Malu's Law

Etienne-Louis Malus, a French Physicist, derived this law in 1808 in this law, natural Light, which is unpolarised in nature, could be polarised when reflected by a glass surface. The calcite crystal is used to observe this experiment. Malus law deals with the polarisation properties of unpolarized Light. Observing from the experiment, two types of polarisation occurred in natural Light named s and p-type polarisation, which are mutually perpendicular. Malus law is generally used to make polaroids, which may control the intensity of Light.

1.0Definition of Malu's Law

According to this law, transmitted Light through the analyzer varies as the square of the cosine of the angle between the plane of the analyzer and the polariser. This rule is also called the cosine square rule.

2.0Examples of Malu's law in Everyday life

• Polaroid sunglasses

• Window Panes of train and aeroplanes

• Photographic camera

• 3- d movies

• To eliminate dazzle from the headlights of cars, buses, etc.

3.0Experimental setup of  Malu's Law in Polarisation

Note:  I₀ is the intensity of the polariser's transmitted Light, and  I₀ is half the intensity of the incident with unpolarised Light.              

4.0Derivations of Malu’s Law

To derive the Malus Law, let us consider the amplitude' a' of Light transmitted by the polariser and the angle between the polariser's planes and the Analyser.

Now resolving the amplitude'  a' in two components:

(1).”a Cosθ” is parallel to the plane of transmission of the analyzer

(2).”a Sinθ” is perpendicular to the analyzer's transmission plane.

The component that is transmitted through the Analyser is “a cos"

(∵ Intensity ∝ Amplitude² )

I₀ ∝ a²

I ∝ (a Cosθ)²

I=K a² Cos² θ     (∵I₀=Ka²)

I=I₀ Cos² θ

This is Malu's Law, termed as Malu's Formula.

Exceptional cases based on Malu's Law:

(1). When θ=0⁰ or 180⁰ i .e. the plane of the polariser and analyzer are parallel.

Cos θ = cos 0 =1 

I=I₀

In this case, the intensity of the incident plane polarised Light does not change.

(2).

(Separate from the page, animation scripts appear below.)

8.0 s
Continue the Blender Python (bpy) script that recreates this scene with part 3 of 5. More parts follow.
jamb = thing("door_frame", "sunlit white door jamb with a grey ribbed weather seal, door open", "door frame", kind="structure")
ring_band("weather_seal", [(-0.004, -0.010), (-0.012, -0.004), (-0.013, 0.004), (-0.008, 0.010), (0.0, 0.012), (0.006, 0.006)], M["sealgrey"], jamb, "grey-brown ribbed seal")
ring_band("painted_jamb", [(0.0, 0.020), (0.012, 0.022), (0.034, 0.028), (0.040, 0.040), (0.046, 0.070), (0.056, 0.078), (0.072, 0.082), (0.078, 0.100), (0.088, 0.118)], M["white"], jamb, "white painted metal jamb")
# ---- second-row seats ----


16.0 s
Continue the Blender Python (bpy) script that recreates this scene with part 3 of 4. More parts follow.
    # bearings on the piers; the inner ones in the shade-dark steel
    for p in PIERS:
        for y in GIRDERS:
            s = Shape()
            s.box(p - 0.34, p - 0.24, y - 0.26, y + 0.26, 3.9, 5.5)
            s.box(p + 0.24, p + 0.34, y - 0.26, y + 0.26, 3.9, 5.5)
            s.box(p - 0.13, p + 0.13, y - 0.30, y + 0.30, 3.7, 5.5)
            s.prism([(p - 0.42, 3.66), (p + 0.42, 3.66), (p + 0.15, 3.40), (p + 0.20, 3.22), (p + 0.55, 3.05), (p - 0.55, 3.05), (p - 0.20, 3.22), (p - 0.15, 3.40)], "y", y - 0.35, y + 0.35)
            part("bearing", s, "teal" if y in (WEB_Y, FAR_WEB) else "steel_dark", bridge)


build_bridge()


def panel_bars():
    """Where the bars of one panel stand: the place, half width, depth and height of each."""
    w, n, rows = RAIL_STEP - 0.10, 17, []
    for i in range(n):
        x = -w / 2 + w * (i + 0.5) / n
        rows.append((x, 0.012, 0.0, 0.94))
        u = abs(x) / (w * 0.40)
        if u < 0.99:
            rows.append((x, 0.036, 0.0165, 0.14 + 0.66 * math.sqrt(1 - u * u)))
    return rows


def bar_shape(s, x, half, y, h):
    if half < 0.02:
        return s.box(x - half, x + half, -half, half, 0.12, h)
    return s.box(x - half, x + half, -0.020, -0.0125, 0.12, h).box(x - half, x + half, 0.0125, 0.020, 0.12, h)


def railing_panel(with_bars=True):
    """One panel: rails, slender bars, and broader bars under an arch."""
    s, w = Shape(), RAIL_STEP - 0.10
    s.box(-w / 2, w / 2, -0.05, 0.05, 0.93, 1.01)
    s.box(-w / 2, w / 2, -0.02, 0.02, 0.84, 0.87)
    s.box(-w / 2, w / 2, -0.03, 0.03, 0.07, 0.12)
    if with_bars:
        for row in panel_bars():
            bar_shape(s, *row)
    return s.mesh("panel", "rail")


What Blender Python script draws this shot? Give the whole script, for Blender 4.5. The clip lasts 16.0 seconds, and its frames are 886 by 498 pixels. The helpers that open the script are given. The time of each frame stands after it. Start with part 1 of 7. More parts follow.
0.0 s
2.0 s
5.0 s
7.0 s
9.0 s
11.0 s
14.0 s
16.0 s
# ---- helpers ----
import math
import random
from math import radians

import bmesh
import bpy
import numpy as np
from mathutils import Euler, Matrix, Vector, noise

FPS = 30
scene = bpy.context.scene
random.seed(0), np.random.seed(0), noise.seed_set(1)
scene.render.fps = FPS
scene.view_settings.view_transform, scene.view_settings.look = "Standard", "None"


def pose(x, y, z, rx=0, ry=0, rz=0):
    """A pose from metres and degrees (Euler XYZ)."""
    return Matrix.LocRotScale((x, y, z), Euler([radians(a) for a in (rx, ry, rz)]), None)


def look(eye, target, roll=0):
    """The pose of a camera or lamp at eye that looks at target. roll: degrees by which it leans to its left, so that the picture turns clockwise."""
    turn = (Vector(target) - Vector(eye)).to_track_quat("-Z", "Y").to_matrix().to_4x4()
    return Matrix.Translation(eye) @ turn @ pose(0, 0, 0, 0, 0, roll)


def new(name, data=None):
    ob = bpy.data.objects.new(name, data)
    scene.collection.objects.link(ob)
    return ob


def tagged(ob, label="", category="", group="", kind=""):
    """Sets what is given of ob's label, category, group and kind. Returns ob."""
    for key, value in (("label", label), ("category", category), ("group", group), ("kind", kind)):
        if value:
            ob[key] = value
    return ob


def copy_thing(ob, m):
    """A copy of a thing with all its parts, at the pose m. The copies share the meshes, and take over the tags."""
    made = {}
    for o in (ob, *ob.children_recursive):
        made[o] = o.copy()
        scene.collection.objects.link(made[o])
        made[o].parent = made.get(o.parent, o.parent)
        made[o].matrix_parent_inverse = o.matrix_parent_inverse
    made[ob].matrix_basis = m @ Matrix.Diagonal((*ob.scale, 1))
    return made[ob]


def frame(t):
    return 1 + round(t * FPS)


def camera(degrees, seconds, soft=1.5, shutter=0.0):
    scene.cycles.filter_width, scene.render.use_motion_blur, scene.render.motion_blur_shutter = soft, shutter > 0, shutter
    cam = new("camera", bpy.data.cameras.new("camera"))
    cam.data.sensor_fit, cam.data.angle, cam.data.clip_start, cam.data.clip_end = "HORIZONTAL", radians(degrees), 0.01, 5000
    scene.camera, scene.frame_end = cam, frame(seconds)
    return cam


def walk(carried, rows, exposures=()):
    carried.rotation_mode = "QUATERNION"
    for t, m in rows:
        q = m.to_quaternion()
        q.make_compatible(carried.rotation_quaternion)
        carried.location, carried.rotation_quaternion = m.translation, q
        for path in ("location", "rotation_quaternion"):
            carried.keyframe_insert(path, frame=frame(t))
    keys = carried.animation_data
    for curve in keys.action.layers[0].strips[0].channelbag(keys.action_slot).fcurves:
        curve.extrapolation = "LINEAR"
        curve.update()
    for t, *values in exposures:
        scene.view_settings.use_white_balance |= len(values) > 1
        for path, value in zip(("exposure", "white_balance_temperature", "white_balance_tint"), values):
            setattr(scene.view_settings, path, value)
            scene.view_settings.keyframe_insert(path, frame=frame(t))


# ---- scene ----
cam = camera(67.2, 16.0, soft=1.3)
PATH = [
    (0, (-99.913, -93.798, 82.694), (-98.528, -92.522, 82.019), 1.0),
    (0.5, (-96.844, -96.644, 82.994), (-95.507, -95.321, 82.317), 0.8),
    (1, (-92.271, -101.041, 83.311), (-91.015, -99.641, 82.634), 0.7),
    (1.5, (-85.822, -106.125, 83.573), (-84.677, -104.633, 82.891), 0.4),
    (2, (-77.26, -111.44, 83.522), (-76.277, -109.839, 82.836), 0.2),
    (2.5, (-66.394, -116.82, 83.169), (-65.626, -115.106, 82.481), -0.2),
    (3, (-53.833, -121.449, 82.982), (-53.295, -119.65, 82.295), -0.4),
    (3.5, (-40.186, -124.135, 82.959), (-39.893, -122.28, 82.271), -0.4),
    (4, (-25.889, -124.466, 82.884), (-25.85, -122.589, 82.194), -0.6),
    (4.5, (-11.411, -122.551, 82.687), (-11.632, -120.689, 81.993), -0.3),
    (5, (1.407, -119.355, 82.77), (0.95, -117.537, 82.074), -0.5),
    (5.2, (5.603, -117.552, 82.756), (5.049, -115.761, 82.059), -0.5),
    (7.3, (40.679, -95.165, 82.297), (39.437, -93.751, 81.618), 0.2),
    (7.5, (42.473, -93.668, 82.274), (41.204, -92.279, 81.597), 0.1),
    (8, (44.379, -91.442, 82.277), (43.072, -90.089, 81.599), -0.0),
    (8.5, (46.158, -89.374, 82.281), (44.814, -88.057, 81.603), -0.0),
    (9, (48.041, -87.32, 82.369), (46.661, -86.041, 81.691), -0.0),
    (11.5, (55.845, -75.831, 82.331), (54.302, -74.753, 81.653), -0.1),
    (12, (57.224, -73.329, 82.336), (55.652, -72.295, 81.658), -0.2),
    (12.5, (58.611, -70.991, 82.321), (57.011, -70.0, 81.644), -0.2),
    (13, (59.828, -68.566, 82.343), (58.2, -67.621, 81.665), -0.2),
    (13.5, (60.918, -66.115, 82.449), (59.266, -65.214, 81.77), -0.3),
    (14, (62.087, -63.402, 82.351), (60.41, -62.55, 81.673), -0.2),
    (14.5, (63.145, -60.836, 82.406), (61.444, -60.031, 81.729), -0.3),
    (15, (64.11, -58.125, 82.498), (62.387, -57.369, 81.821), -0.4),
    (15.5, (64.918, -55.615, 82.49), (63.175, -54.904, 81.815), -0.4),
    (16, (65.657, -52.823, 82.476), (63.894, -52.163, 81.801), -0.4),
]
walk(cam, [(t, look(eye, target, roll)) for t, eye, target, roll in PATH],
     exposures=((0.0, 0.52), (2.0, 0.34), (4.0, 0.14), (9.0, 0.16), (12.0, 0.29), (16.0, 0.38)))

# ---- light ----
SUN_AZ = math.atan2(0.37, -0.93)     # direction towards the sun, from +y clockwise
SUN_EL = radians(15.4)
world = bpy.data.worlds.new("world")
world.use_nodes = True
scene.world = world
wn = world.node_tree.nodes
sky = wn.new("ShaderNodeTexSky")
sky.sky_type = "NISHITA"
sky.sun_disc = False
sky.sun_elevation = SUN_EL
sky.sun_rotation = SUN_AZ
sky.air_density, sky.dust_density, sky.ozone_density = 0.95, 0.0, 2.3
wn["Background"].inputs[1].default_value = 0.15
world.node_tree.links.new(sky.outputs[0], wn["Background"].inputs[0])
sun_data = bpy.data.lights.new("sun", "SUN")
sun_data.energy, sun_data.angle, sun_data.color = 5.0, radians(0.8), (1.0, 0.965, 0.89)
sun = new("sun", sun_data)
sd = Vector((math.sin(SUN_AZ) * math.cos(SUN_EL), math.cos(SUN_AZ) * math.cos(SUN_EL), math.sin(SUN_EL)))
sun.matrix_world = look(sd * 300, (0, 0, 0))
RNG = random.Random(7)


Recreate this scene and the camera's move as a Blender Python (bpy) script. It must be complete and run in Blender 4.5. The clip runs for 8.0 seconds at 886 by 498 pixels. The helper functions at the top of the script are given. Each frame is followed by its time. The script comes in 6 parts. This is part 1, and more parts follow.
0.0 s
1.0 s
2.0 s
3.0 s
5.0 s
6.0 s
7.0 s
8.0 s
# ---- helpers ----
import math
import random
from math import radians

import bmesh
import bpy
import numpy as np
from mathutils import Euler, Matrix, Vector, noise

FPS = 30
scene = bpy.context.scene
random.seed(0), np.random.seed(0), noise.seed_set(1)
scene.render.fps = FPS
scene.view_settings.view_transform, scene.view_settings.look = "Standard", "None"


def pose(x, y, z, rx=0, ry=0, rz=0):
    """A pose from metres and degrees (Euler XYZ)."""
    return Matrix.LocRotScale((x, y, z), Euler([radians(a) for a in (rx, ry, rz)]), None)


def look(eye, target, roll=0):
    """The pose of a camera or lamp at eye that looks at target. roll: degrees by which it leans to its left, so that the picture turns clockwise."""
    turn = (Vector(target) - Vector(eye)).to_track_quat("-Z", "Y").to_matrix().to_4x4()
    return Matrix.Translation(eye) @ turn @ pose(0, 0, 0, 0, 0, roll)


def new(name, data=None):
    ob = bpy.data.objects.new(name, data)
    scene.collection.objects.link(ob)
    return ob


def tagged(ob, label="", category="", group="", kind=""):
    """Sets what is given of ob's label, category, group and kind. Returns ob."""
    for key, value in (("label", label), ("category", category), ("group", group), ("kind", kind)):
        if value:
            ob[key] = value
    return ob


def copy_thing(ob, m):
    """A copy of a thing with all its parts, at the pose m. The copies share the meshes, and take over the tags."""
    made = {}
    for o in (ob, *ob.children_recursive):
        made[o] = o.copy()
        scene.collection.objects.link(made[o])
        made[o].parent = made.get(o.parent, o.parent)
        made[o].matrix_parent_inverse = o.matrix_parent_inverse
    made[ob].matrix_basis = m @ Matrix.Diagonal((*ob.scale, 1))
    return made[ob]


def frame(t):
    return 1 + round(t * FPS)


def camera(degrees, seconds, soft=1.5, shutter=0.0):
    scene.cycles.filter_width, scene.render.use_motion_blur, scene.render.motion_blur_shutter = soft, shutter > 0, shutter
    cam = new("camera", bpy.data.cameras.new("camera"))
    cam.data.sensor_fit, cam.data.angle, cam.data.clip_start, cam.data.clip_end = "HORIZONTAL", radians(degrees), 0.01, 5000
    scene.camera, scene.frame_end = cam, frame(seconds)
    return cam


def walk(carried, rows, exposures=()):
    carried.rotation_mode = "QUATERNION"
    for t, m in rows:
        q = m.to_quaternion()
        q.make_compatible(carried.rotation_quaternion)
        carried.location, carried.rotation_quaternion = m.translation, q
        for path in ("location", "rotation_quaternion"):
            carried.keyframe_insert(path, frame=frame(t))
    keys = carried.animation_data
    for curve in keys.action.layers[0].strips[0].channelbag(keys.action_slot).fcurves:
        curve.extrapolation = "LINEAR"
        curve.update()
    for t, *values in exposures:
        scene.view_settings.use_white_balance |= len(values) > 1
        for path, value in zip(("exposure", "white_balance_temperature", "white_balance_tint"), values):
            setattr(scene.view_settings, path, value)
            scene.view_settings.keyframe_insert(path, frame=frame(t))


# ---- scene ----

When $\theta =\frac{\pi }{2}$, i.e. the plane of the polariser and analyzer are perpendicular to each other, then

$\mathrm{Cos}\theta =\mathrm{Cos}\frac{\pi }{2}=0$

=> I = 0

In this case,  the intensity of the incident plane polarised light becomes zero.

Graph showing the variation  of intensity of transmitted Light on the angle between the polarizer and analyzer:

5.0Solved Examples

Examples:  What do you understand about the term crossed polaroids?

Sol: Two polaroids are said to be crossed polaroids when the plane of polarization of two polaroids is perpendicular(normal) to each other.

Examples: When Light gets polarised, what effect may be observed on the intensity of incident light?

Sol: The intensity of incident light decreases because when the Light gets polarised, the vibration of the electric vector is restricted only in one plane and in the other plane, vibrations of electric vectors are cut off. The intensity of polarised Light is less than that of the unpolarised Light.

Examples: Why does Light from a transparent blue portion of the sky show a rise and fall intensity when viewed through a rotated polaroid?

Sol: The sky appears blue due to the phenomenon of light scattering. Viewing the sky through a Polaroid acts as an analyzer, so the intensity increases or decreases according to the Polaroid's rotation angle.

6.0Solved Questions

Question 1: Prove that when unpolarised Light of intensity I₀ gets polarised on passing through a polaroid, its intensity becomes half, $\mathrm{I}=\frac{I_0}{2}$.

Solution:

In unpolarised Light, the vibration exists in all directions in a plane perpendicular to the direction of propagation. So, the rotation angle can have any value from o to 2.

In this case, we calculate the average value of the square of cosine ${\left[{\mathrm{Cos}}^2\theta \right]}_{avg}$

$\Rightarrow \frac{1}{2\pi }{\int }_0^{2\pi }{\cos }^2\theta \mathrm{d}\theta$

$\Rightarrow \frac{1}{2\pi }{\int }_0^{2\pi }\frac{(1+\cos 2\theta )d\theta }{2}$

$\Rightarrow \frac{1}{2\times 2\pi }{\left(\theta +\frac{\mathrm{Sin}2\theta }{2}\right)}_0^{2\pi }$

$\Rightarrow {\left({\cos }^2\theta \right)}_{\text{Average }}=\frac{1}{2}$

 by using Malus law, $I=I_{0}Co{s}^2\theta$

$\Rightarrow I=\frac{I_0}{2}$

Question 2: Two polaroids are oriented such that the maximum amount of Light is transmitted when the analyzer is rotated (a).30° (b). 60° .To what extent of its maximum value is the intensity of transmitted Light reduced?

Solution:

By using Malu's Law

$\mathrm{I}=I_0{\cos }^2\theta$

(a). $\theta$ =30°

$\mathrm{I}=I_0{\mathrm{Cos}}^{2}30^{\circ }$

$I=I_0{\left(\sqrt{\frac{3}{2}}\right)}^2$

$\mathrm{I}=\frac{3}{4}{I}_0=0.75I_0$

(b). $\theta$ = 60°

$\mathrm{I}=I_0{\cos }^{2}60^{\circ }$

$\mathrm{I}=\frac{I_0}{4}$

Question 3:  A beam of unpolarised Light of intensity I0 is passed through polaroid X and then through another polaroid Y , is oriented such that its plane makes an angle of 45° relative to that of X ; find the intensity of emergent Light.

Solution:

When unpolarised Light passes through polaroid X

By using Malu's law 

The intensity of polarised Light from X, ${\mathrm{I}}_{\mathrm{X}}=\frac{I_0}{2}$

Polaroid Y is oriented at 45° relative to X

The intensity of Light emerges from Polaroid Y, 

${\mathrm{I}}_{\mathrm{Y}}=\frac{I_0}{2}{\cos }^{2}45^{\circ }=\frac{I_0}{2}{\left(\frac{1}{\sqrt{2}}\right)}^2=\frac{I_0}{4}$

Hence, the intensity of emergent Light is $\frac{I_0}{4}.$

Question 4: How are the polariser and analyzer arranged so that we get (a) $\mathrm{I}=I_0$  (b) I = 0 ?

Solution:

(a) When polarizer and analyzer are parallel, θ = 0° or 180° so that 

Cos θ = Maximum = 1

$\mathrm{I}=I_0$

(b) When the polarizer and analyzer are perpendicular to each other, θ = 90° or Cos 90⁰ = 0 = Minimum

$I=0$